• Aim of the exercise:
Search the material and gather each line with "collection" in it.
## begin Information supplied
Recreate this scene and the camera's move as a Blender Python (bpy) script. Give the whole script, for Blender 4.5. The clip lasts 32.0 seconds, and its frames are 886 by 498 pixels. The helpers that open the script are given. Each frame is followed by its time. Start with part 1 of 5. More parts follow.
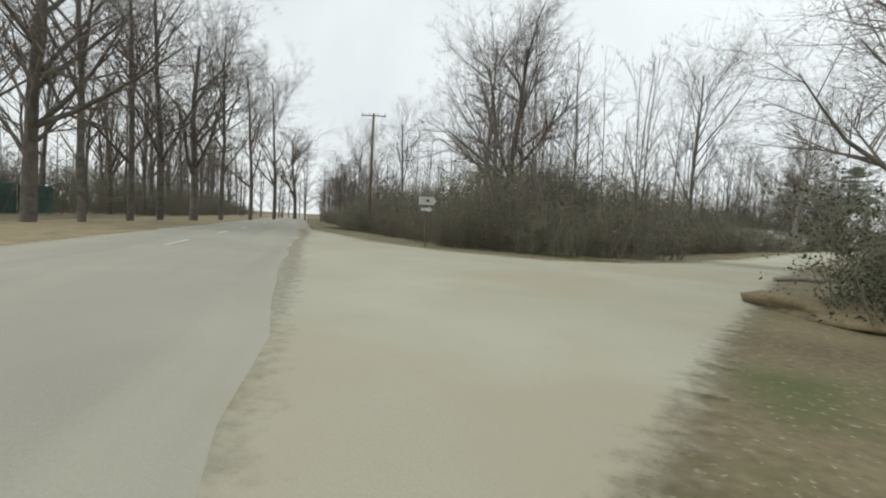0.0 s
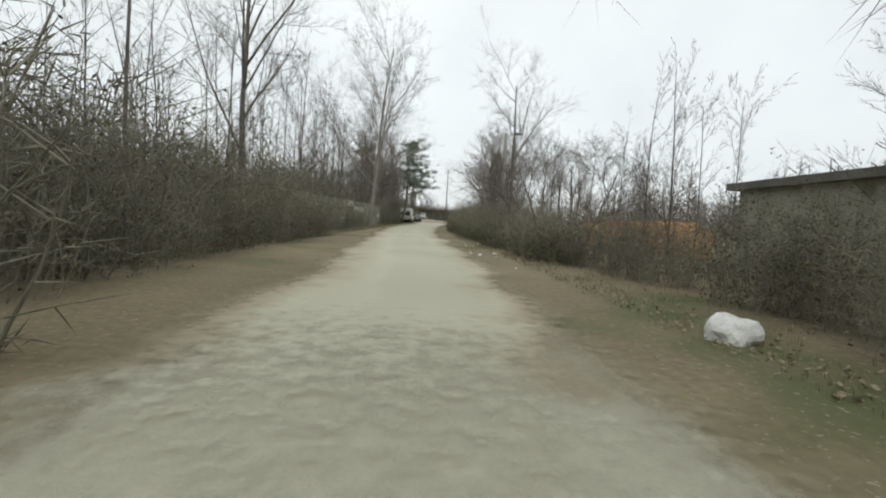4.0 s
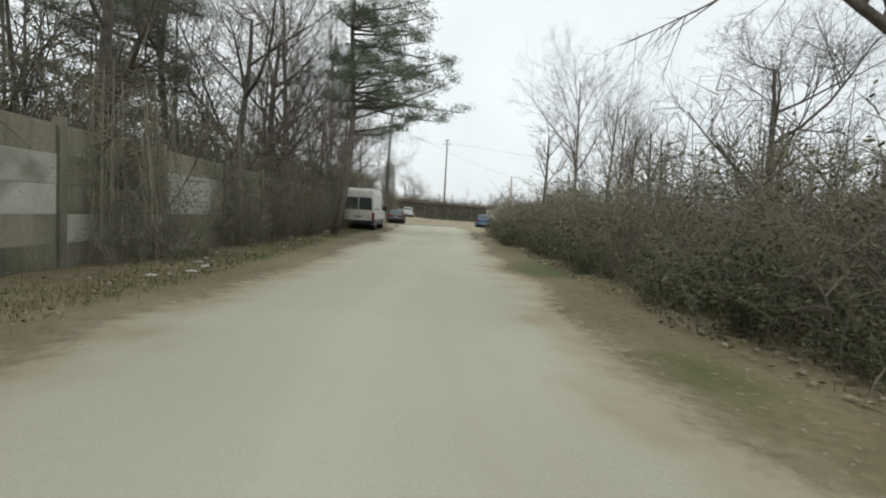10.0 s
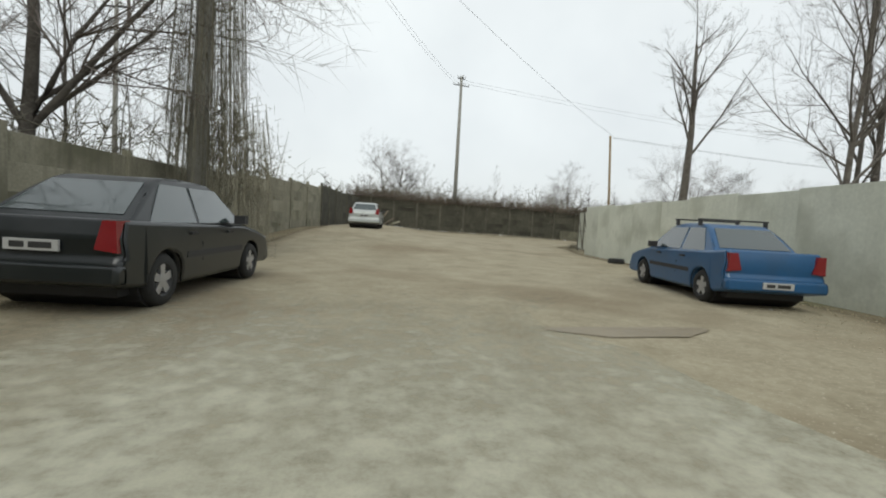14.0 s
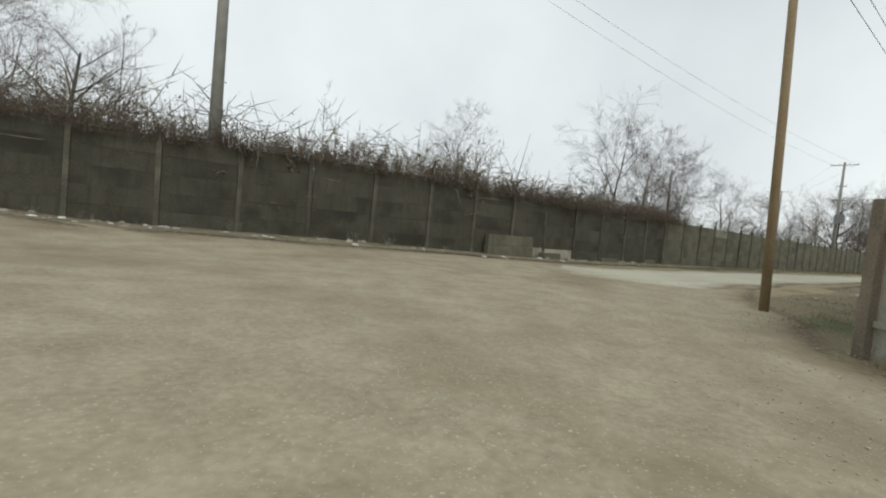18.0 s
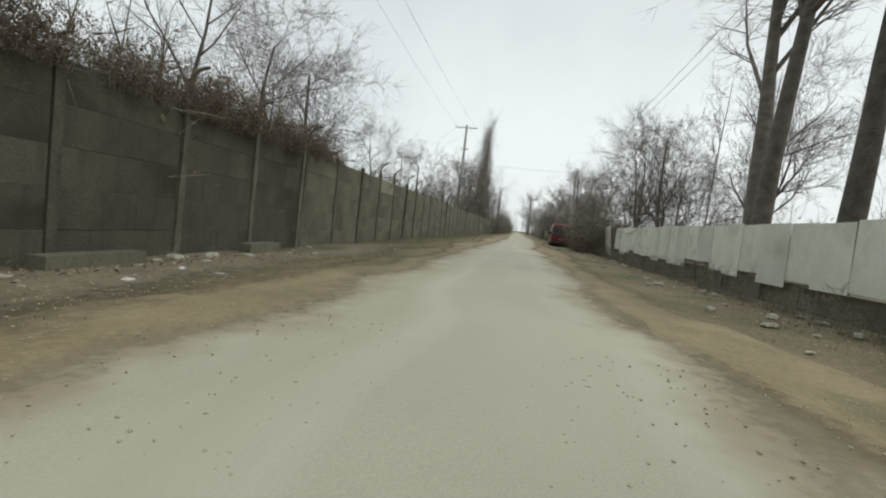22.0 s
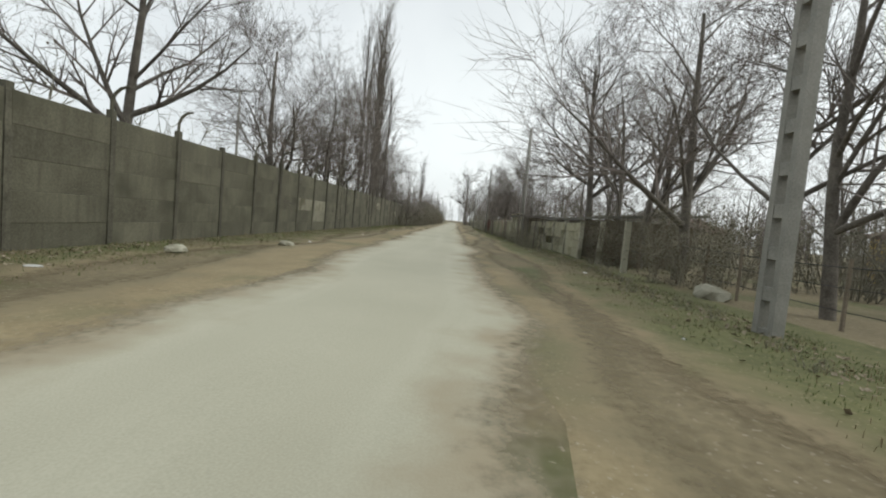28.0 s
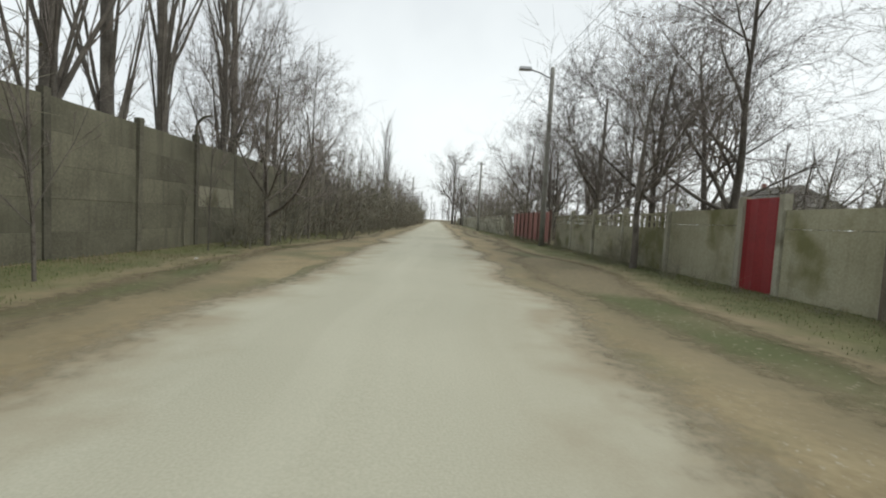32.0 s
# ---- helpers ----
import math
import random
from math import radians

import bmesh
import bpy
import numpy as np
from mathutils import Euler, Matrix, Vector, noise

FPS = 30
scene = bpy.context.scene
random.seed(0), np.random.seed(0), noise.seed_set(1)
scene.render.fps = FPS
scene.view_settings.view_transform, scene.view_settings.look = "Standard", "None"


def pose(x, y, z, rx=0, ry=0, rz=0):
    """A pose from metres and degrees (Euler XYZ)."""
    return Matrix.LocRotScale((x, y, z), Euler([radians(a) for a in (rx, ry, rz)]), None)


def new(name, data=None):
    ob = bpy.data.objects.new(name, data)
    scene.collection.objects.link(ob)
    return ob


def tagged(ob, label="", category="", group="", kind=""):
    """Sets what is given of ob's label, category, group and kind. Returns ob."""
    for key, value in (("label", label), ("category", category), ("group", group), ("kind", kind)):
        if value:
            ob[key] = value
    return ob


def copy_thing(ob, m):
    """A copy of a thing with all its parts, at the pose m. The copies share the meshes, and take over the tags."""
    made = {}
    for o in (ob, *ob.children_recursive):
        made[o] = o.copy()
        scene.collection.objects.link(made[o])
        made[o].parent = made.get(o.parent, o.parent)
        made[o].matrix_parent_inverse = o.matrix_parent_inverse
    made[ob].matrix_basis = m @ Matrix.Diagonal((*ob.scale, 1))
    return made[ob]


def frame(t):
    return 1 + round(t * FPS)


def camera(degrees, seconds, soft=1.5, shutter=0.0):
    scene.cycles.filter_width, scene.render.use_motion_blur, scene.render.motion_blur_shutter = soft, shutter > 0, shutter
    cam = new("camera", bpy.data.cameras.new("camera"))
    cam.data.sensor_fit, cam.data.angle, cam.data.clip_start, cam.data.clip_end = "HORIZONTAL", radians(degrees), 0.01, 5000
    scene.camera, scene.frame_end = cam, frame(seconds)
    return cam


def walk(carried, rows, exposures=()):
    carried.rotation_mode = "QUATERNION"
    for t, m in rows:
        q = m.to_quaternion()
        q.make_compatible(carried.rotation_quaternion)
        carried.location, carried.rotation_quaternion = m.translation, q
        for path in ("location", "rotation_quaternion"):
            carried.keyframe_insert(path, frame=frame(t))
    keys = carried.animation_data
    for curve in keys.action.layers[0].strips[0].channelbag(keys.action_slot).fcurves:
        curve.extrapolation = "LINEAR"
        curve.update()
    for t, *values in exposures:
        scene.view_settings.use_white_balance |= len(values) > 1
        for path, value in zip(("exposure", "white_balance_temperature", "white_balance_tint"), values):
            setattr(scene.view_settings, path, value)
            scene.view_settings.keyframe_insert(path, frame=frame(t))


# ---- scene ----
## end Information supplied
• Full response:
    scene.collection.objects.link(ob)
        scene.collection.objects.link(made[o])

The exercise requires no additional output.